Thadani believes that there are currently enough hotel rooms in India for around 2.5 million tourists. But if this number rises steeply the hotels will start feeling the pressure.
He says that demand has already overtaken supply in Bangalore. Also, other markets like north Mumbai, Hyderabad and Chennai are very strong.
Certainly, all the signs are that things are looking upward. The revenue per available room (Revpar), which is the true index of a hotel's business, has risen sharply in the last one year at key destinations including Mumbai and Delhi. The Revpar has gone up even though lots of new rooms have been added.
Occupancies in hotels across the six main cities are also expected to rise sharply during the current financial year with Bangalore leading the way with 86 per cent occupancy compared to just 64 per cent two years back.
That's followed by Mumbai with 72 per cent occupancy despite 1,200 rooms coming into the market in the last 20 months and Delhi with 67 per cent occupancy despite over 200 rooms being added in the last one year. The only exception was Kolkata where occupancies dropped by 4 per cent.
However, the number of available rooms in Kolkata zoomed by 50 per cent during this period.
Interestingly, this upturn has not been fuelled by a fall in the average room rate.

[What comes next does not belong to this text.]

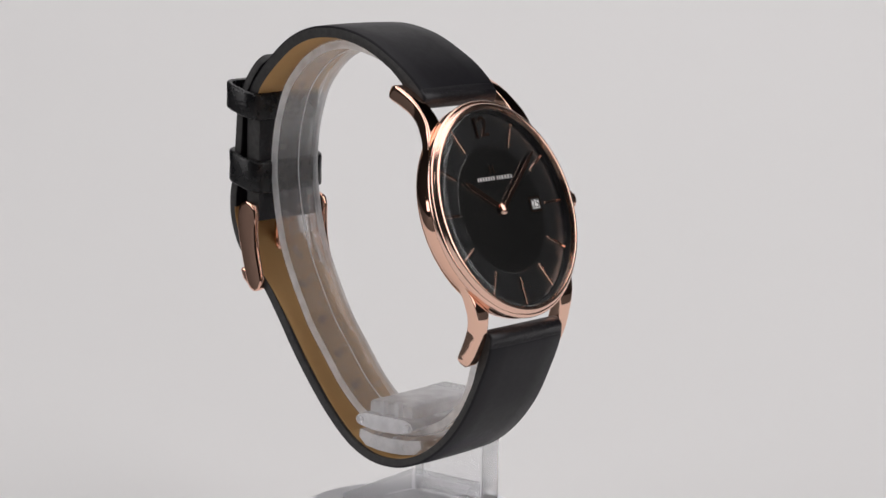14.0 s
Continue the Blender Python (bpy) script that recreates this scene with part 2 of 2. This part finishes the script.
# ---- the studio ----
def studio():
    bm = bmesh.new()
    low = GROUND - 16
    prof = [(-400, low), (-60, low), (60, low)]
    for k in range(1, 17):
        a = radians(90 * k / 16)
        prof.append((60 + 640 * math.sin(a), low + 640 * (1 - math.cos(a))))
    prof.append((700, 1400))
    rows = [[bm.verts.new((x, y, z)) for x in (-215, -100, 0, 120, 250)] for y, z in prof]
    for p, q in zip(rows, rows[1:]):
        for k in range(4):
            bm.faces.new((p[k], p[k + 1], q[k + 1], q[k]))
    sweep = part("backdrop", bm, PAPER, None, "pale grey-white seamless paper sweep behind the turntable")
    sweep.location.z = -GROUND * MM
    tagged(sweep, category="backdrop", kind="structure")
    top = part("table", box(-760, 760, -420, 820, GROUND - 56, GROUND - 16.5), ROOM, None, "dark studio table under the paper sweep", bevel=3.0)
    top.location.z = -GROUND * MM
    tagged(top, category="table", kind="structure")
    for name, lo, hi in (("wall_north", (-1500, 1500, -900), (1500, 1560, 1800)), ("wall_south", (-1500, -1560, -900), (1500, -1500, 1800)),
                         ("wall_east", (1500, -1500, -900), (1560, 1500, 1800)), ("wall_west", (-1560, -1500, -900), (-1500, 1500, 1800)),
                         ("ceiling", (-1560, -1560, 1800), (1560, 1560, 1860)), ("floor", (-1560, -1560, -960), (1560, 1560, -900))):
        w = part(name, box(lo[0], hi[0], lo[1], hi[1], lo[2], hi[2]), ROOM, None, "dark plain studio " + name.split("_")[0], smooth=False)
        w.location.z = -GROUND * MM
        tagged(w, category=name.split("_")[0], kind="structure")


studio()


# ---- what turns: turntable, stand and watch share one axis ----
def thing(name, label, category):
    e = new(name)
    e.empty_display_size = 0.01
    e.location.z = -GROUND * MM
    return tagged(e, label, category)


turntable = thing("turntable", "small round white display turntable under the clear stand", "turntable")
part("plate", lathe([(0, GROUND), (18.9, GROUND), (19.3, GROUND - 0.3), (19.5, GROUND - 1), (19.5, GROUND - 4), (0, GROUND - 4)]), TABLE_TOP, turntable)
part("motor_housing", lathe([(0, GROUND - 4), (17, GROUND - 4), (19, GROUND - 15.9), (0, GROUND - 15.9)]), TABLE_TOP, turntable)

stand = thing("watch_stand", "clear acrylic watch stand with a curved holding band", "display stand")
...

Analysts say that since a hotel project typically takes around three to four years to become operational, there's plenty of time for the current hoteliers to make hay before fresh supply comes into the market. What will happen next? The industry is gung-ho about the future. Occupancies are almost touching the levels they reached in 1997-98 which were the best ever for the industry. And they are certain there's plenty of room for growth.